Tips for reporting incidents:

  • Make accident reporting as easy as possible for employees.
  • Make sure employees know how to report an incident.
  • Provide feedback on an employee’s report. For example, what was done with my report and what action will be taken? Employees’ sense of urgency decreases if no (or too late) feedback takes place.

What do we learn from reports?

An incident analysis is especially interesting because it provides an overview of all reports. Graphs, pie and bar charts visualise that very nicely. Think of an overview of incidents in a certain period, in a certain department or arranged by type of incident. How many reports are pending? Which incidents have been dealt with? And what improvement measures have been applied? In particular, visual mapping of reports, measures, and their status provide transparency for employees, managers and management. All this increases awareness at multiple levels and helps you get a grip on risks.

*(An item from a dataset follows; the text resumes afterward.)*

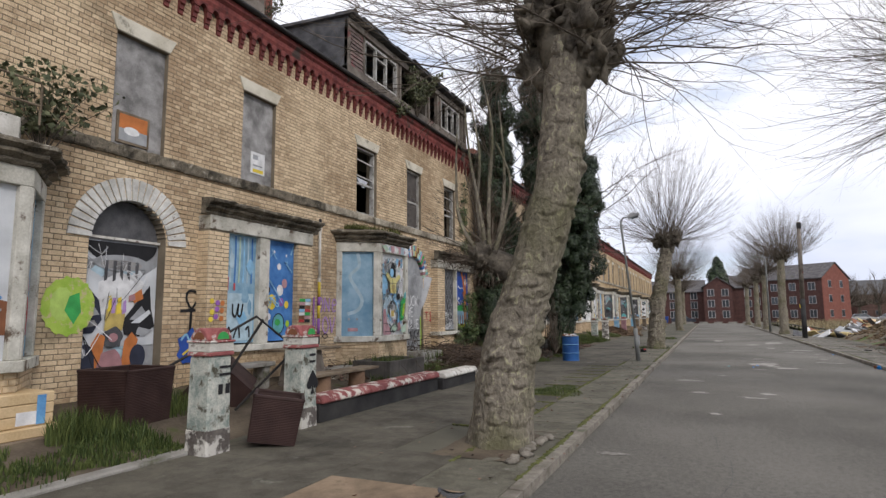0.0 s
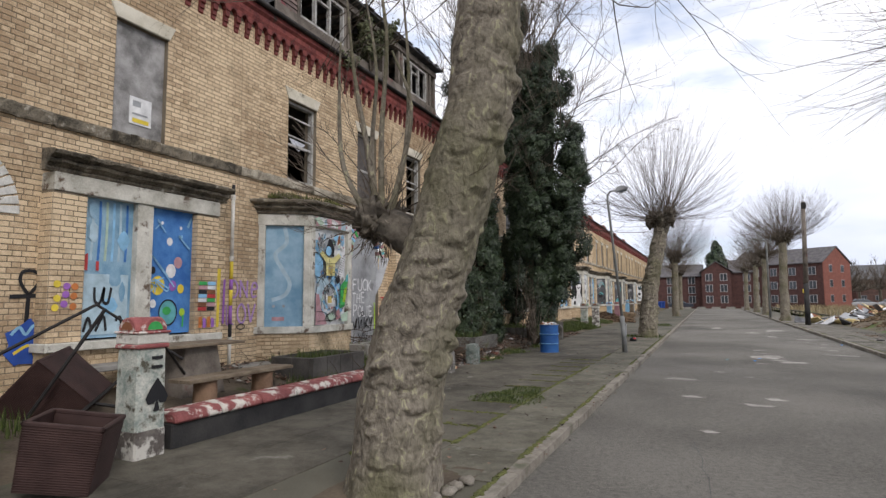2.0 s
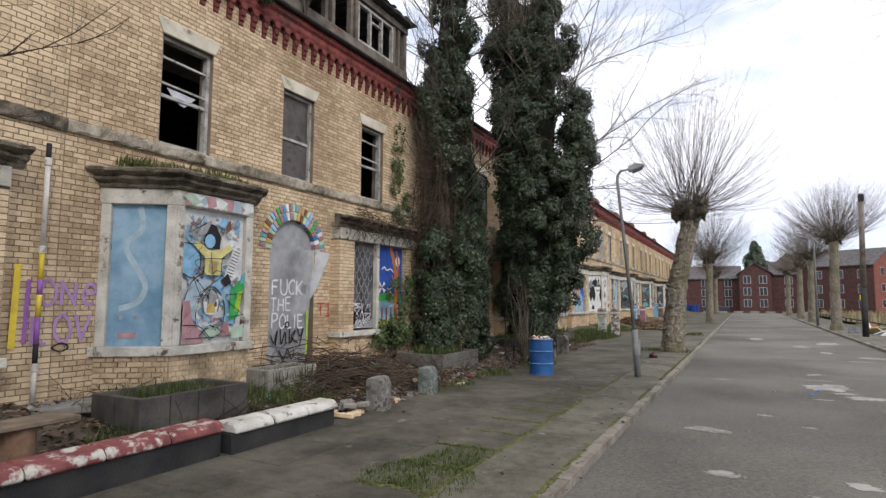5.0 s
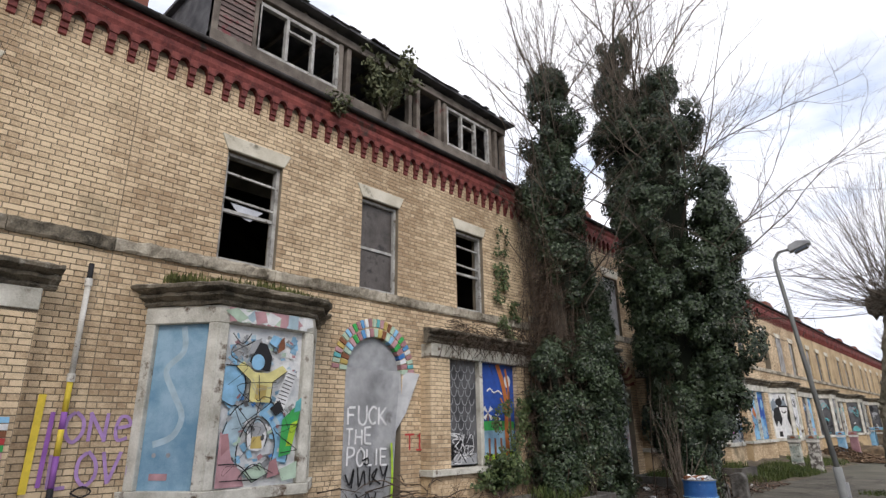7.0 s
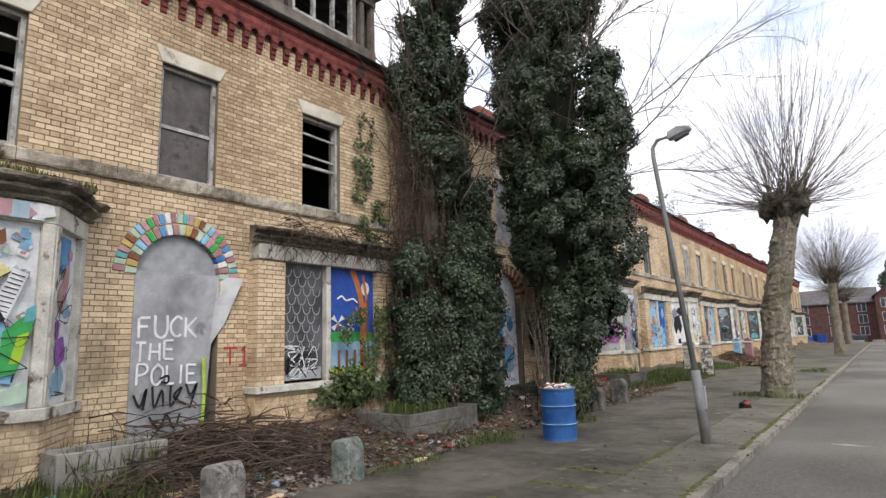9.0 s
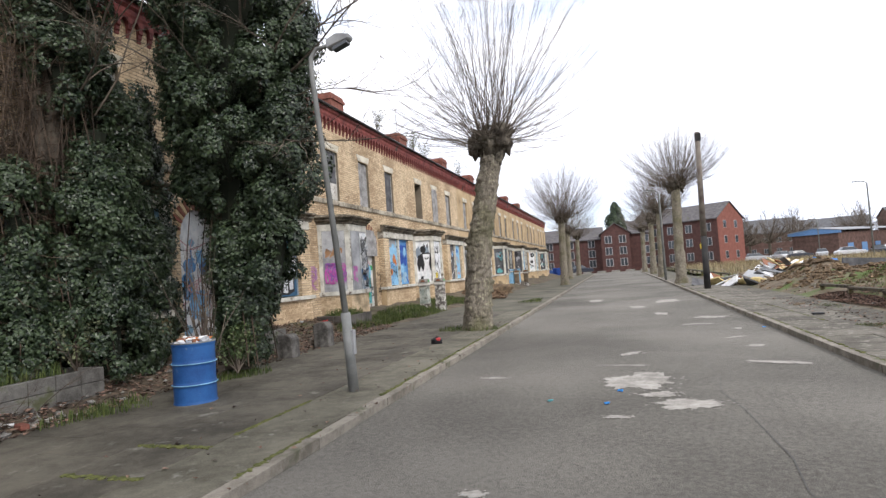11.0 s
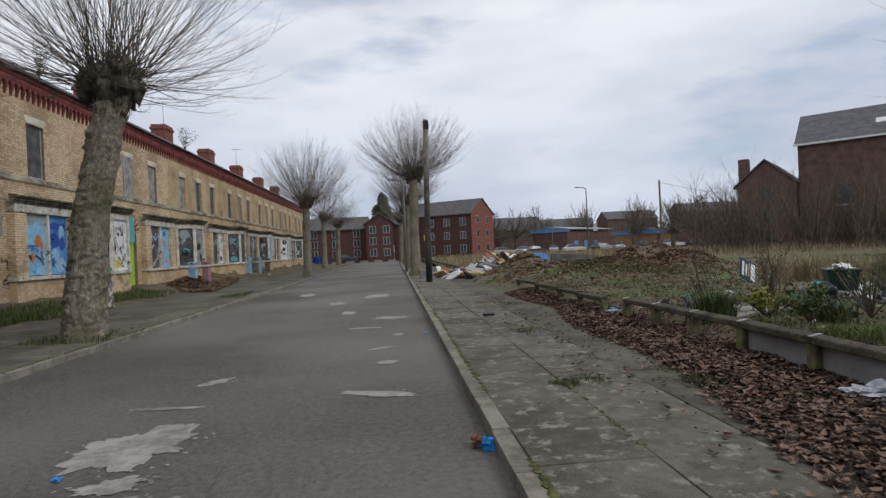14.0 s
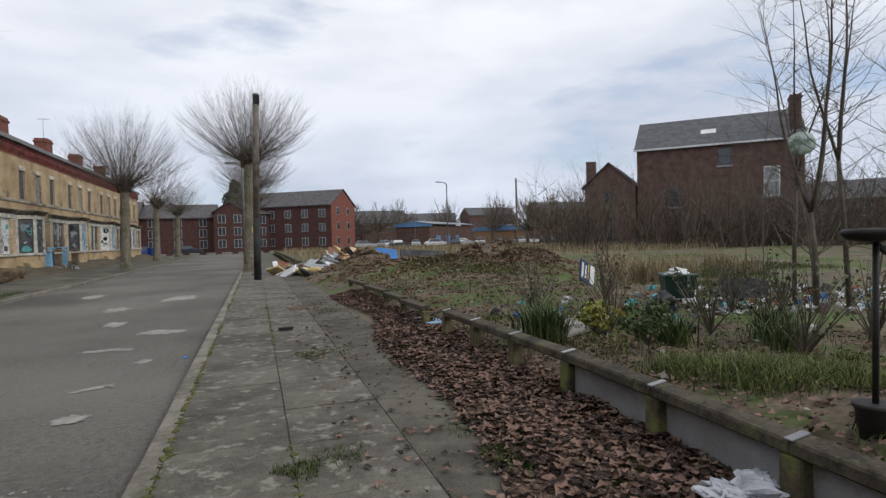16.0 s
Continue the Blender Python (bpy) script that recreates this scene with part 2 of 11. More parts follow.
M_POLEGREY = mat("grey_painted_steel", (0.13, 0.135, 0.13), (0.235, 0.24, 0.23), 3.0, 0.6, 0.1, 60, spots=(0.14, 0.12, 0.10), spot_scale=3.0, spot_at=0.62)
M_RUSTBROWN = mat("brown_wicker", (0.028, 0.014, 0.012), (0.055, 0.030, 0.026), 4.0, 0.6, 0.2, 120)
M_BLUEDRUM = mat("blue_drum_paint", (0.012, 0.055, 0.19), (0.03, 0.12, 0.33), 3.0, 0.5, 0.1, 60, spots=(0.20, 0.23, 0.28), spot_scale=4.0, spot_at=0.64)
M_CONC = mat("old_concrete", (0.17, 0.16, 0.14), (0.33, 0.315, 0.285), 2.5, 0.92, 0.45, 45, spots=(0.10, 0.10, 0.065), spot_scale=2.0, spot_at=0.57)
M_DARKWALL = mat("black_painted_wall", (0.016, 0.016, 0.017), (0.05, 0.048, 0.046), 2.0, 0.85, 0.4, 40)
M_REDPAINT = mat("flaking_red_paint", (0.16, 0.05, 0.05), (0.30, 0.10, 0.09), 3.0, 0.8, 0.5, 40, spots=(0.56, 0.53, 0.47), spot_scale=4.5, spot_at=0.50, mid=(9, 0.6))
M_WOOD = mat("new_sawn_wood", (0.44, 0.31, 0.16), (0.66, 0.50, 0.30), 2.0, 0.8, 0.2, 40)
M_OLDWOOD = mat("weathered_wood", (0.10, 0.075, 0.05), (0.24, 0.19, 0.135), 3.0, 0.9, 0.4, 40)
M_BLACK = paint("black_paint", (0.018, 0.018, 0.02))
M_WPAINT = paint("white_paint", (0.72, 0.72, 0.72))
M_BLUE = mat("blue_mural_ground", (0.03, 0.12, 0.36), (0.16, 0.38, 0.62), 1.6, 0.7, 0.1, 60)
M_PALEBLUE = mat("pale_blue_board", (0.14, 0.28, 0.40), (0.31, 0.46, 0.57), 1.6, 0.7, 0.12, 150, mid=(5, 0.7), grit=0.6)
M_DEEPBLUE = paint("deep_blue_paint", (0.03, 0.085, 0.36))
M_MIDBLUE = mat("brushed_blue_board", (0.03, 0.12, 0.36), (0.09, 0.25, 0.54), 1.4, 0.7, 0.1, 60, mid=(8, 0.6))
M_RED = paint("red_paint", (0.45, 0.05, 0.05))
M_PURPLE = paint("purple_paint", (0.30, 0.12, 0.42))
M_PINK = paint("pink_paint", (0.55, 0.12, 0.42))
M_YELLOW = paint("yellow_paint", (0.72, 0.55, 0.06))
M_GREEN = paint("green_paint", (0.05, 0.36, 0.09))
M_LIME = paint("lime_paint", (0.36, 0.55, 0.04))
M_ORANGE = paint("orange_paint", (0.50, 0.17, 0.05))
M_BROWN = paint("brown_paint", (0.22, 0.09, 0.045))
M_TEAL = paint("teal_paint", (0.12, 0.38, 0.40))
M_GREY = paint("grey_paint", (0.33, 0.34, 0.35))
M_SKYBLUE = paint("sky_blue_paint", (0.25, 0.48, 0.68))
M_BLUEBRIGHT = paint("bright_blue_plastic", (0.03, 0.26, 0.66), 0.4)
M_BROWNLOG = mat("log_bark", (0.14, 0.08, 0.05), (0.27, 0.17, 0.11), 4, 0.9, 0.5, 30)
M_DARKCONC = mat("dark_concrete", (0.042, 0.038, 0.034), (0.12, 0.11, 0.098), 2.5, 0.92, 0.4, 45, spots=(0.08, 0.085, 0.04), spot_scale=2.5, spot_at=0.6)
M_TEALSTUMP = mat("green_stained_concrete", (0.075, 0.098, 0.086), (0.25, 0.27, 0.245), 4, 0.9, 0.7, 45, spots=(0.07, 0.06, 0.05), spot_scale=5, spot_at=0.53, mid=(9, 0.9))
M_LITTERGROUND = mat("leafy_earth", (0.055, 0.038, 0.024), (0.20, 0.142, 0.085), 3, 0.95, 0.8, 20)
M_MOSSPOST = mat("mossy_post", (0.06, 0.052, 0.03), (0.16, 0.14, 0.085), 5, 0.95, 0.5, 40, spots=(0.16, 0.17, 0.05), spot_scale=5, spot_at=0.52)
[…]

How do you ensure proper analysis?

Unfortunately, reporting and recording alone cannot prevent incidents. The most important thing is that an analysis takes place, and measures are taken on that basis. The core of an incident analysis is wanting to prevent errors and incidents. First of all, it is advisable to appoint one or two people to make thorough analyses. A good analysis stands or falls with its quality with an emphasis on thoroughness. Especially in high-risk incidents, a detailed analysis is necessary to identify the fundamental causes that led to the incident. These are often multiple causes on an organisational, technical, and human level.

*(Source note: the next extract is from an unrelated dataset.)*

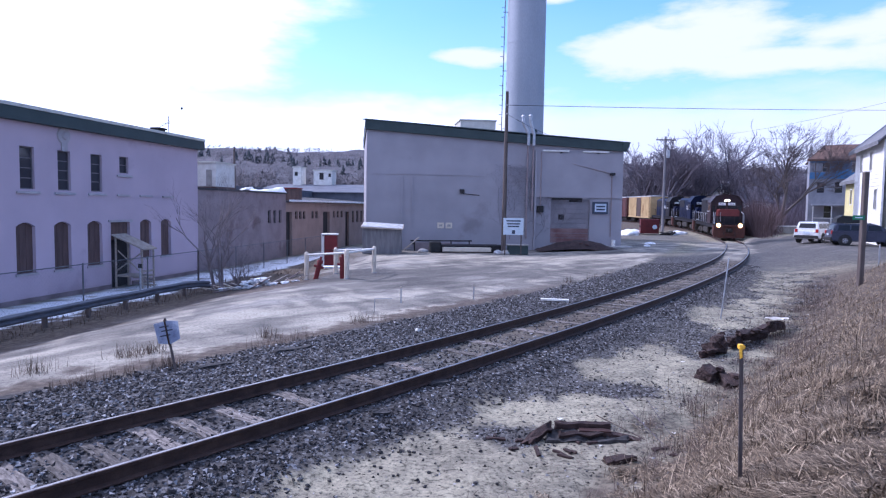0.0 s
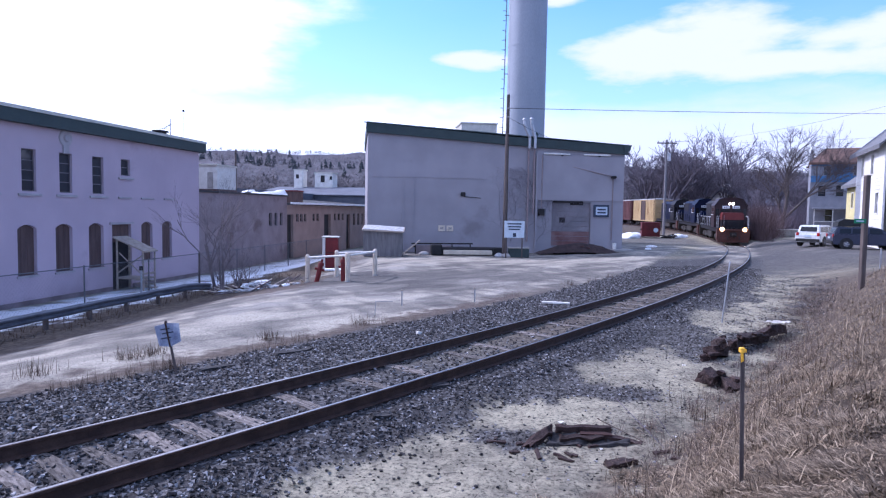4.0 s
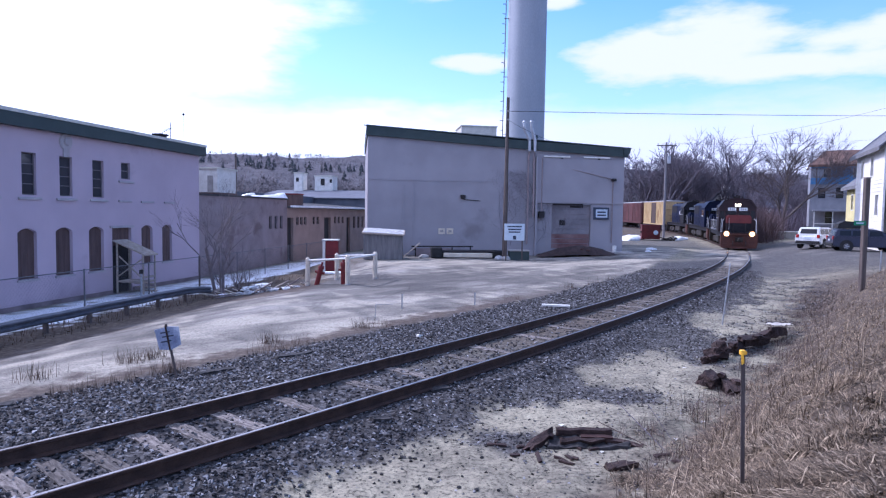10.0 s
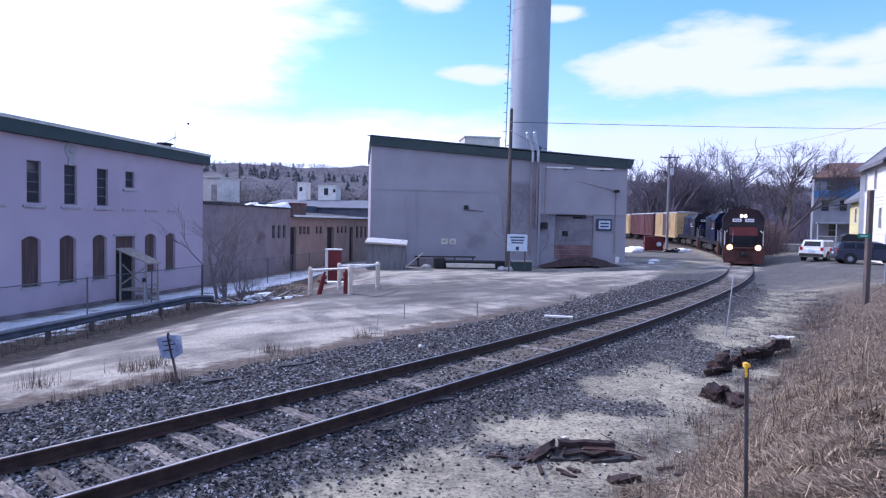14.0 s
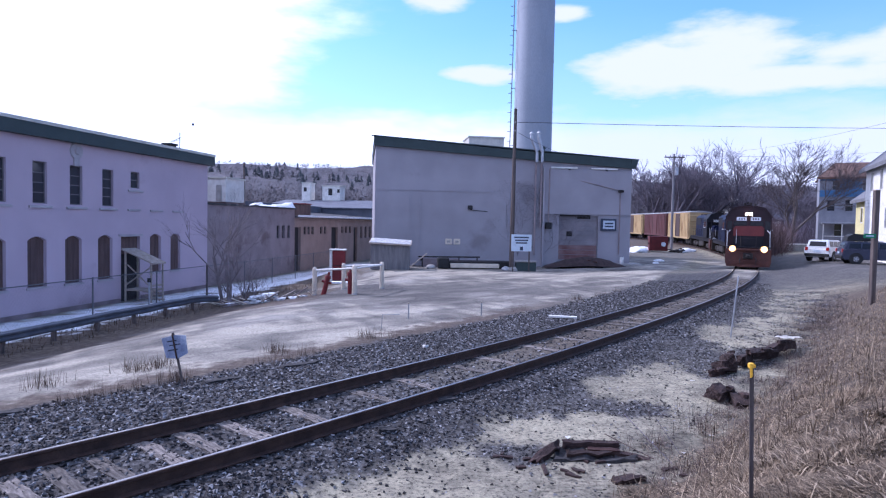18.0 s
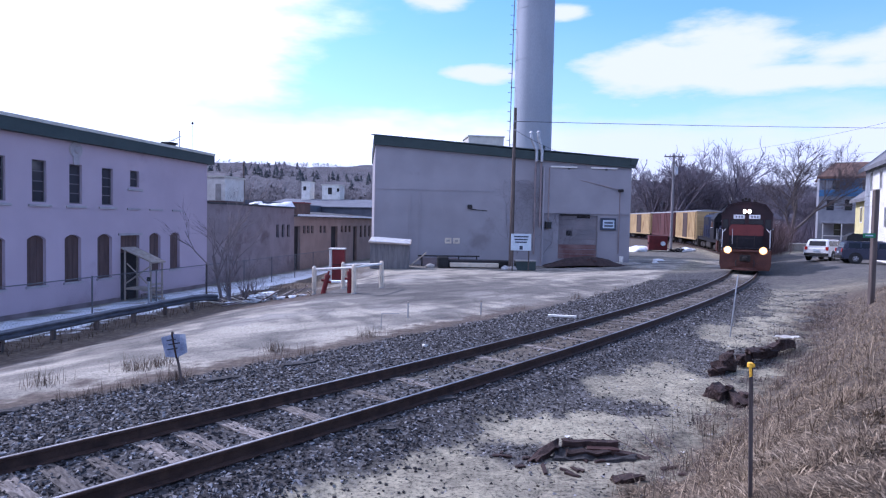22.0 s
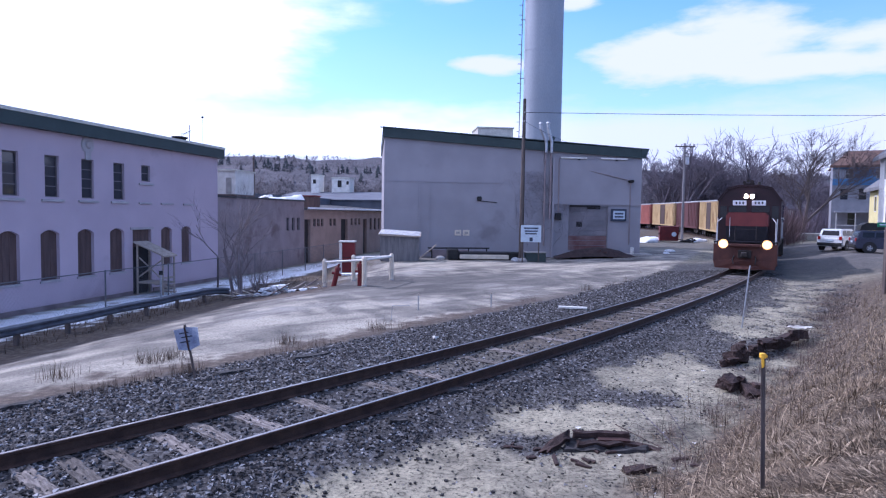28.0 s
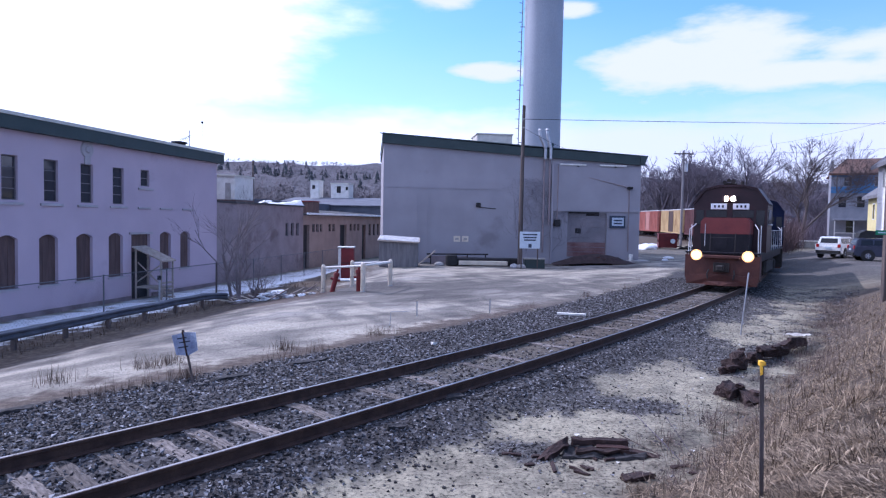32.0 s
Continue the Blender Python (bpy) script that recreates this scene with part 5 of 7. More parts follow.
    tops = {}
    for k, (x, y) in enumerate(P):
        b = thing("bollard", put(x, y), label="cream painted steel bollard guarding the fuel point", category="bollard", group="bollards round the fuel point")
        part("pipe", tb((0, 0, -.2), (0, 0, 1.22), .105, n=14), M_cream, b)
        part("cap", tube(bmesh.new(), (0, 0, 1.22), (0, 0, 1.3), .105, .05, 14), M_cream, b)
        part("foot_stain", tb((0, 0, -.02), (0, 0, .06), .125, .11, 14), M_conc, b)
        tops[k] = Vector((x, y, land_z(x, y) + 1.15))
    for a, b_ in ((0, 1), (2, 3), (1, 3)):
        r = thing("guard_bar", Matrix.Translation(tops[a]), label="white pipe bar between two bollards", category="bar", group="bars of the fuel point")
        part("bar", tb((0, 0, 0), tops[b_] - tops[a], .05, n=10), M_white, r)
    for x, y, h, tlt in ((-5.62, 28.75, 1.05, 14), (-4.35, 28.3, 1.15, 0)):
        p = thing("standpipe", put(x, y) @ pose(0, 0, 0, 0, tlt, 0), label="red painted hydrant standpipe", category="standpipe", group="red standpipes")
        part("barrel", tb((0, 0, -.15), (0, 0, h * .72), .11, n=12), M_red, p)
        part("bonnet", tb((0, 0, h * .72), (0, 0, h * .85), .15, .12, 12), M_red, p)
        part("operating_nut", tb((0, 0, h * .85), (0, 0, h), .05, n=6), M_red, p)
        part("outlet", tb((-.22, 0, h * .55), (.22, 0, h * .55), .06, n=8), M_red, p)
    hd = thing("snow_patch", put(-6.2, 38.0, 10, .0), label="small patch of dirty snow behind the bollards", category="snow")
    part("crust", poly(bmesh.new(), [(-.9, -.2, 0), (.6, -.3, 0), (1.0, .2, 0), (.2, .5, 0), (-.7, .4, 0)], (0, 0, .09)), M_snow, hd)


make_yard()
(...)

What measures should you take?

The following (and final) step is to take structural measures. A challenging step. After all, there often turn out to be structural organisational or cultural errors behind individual mistakes made by employees. In other words, chances are very high that another colleague would have made the same mistake. In addition to recording and analysing at the organisational level, there is an increasing need to register and analyse deviations throughout the chain. For example, a patient often has to deal with multiple parties working together in the healthcare chain. This will only increase in the future, as tasks are increasingly placed in the hands of specialised parties. An incident analysis, therefore, contributes to improving and optimising cooperation throughout the chain.


Organisations that want to improve continuously, achieve their objectives, and get a grip on risks and costs cannot do without a good incident analysis. Registering incidents and deviations is the first step. Thanks to user-friendly software, registration can be done easily and quickly. It also provides insight and transparency into an organisation’s pain points. A thorough analysis is a next step: this exposes the root causes. Then, structural measures for improvement can be taken, especially with insight into the root causes.

Tips for analysis:

  • Make a timeline of one incident first and then the cause tree.
  • Organise a periodic theme-based approach. Register one specific type of deviation during a month, analyse the root cause the next month and report the conclusions and improvement actions in the third month. This will give you insight into how “big” a problem is in a short time. It also allows you to take adequate measures quickly. This increases alertness and support.
  • Base the analysis purely on facts. Ask yourself “why?” five times before you get to the root cause.
  • Don’t base conclusions on opinions and assumptions.
  • Try to conduct the analysis as soon as possible after the deviation occurs.
  • Classify causes so you can easily make analyses across incidents.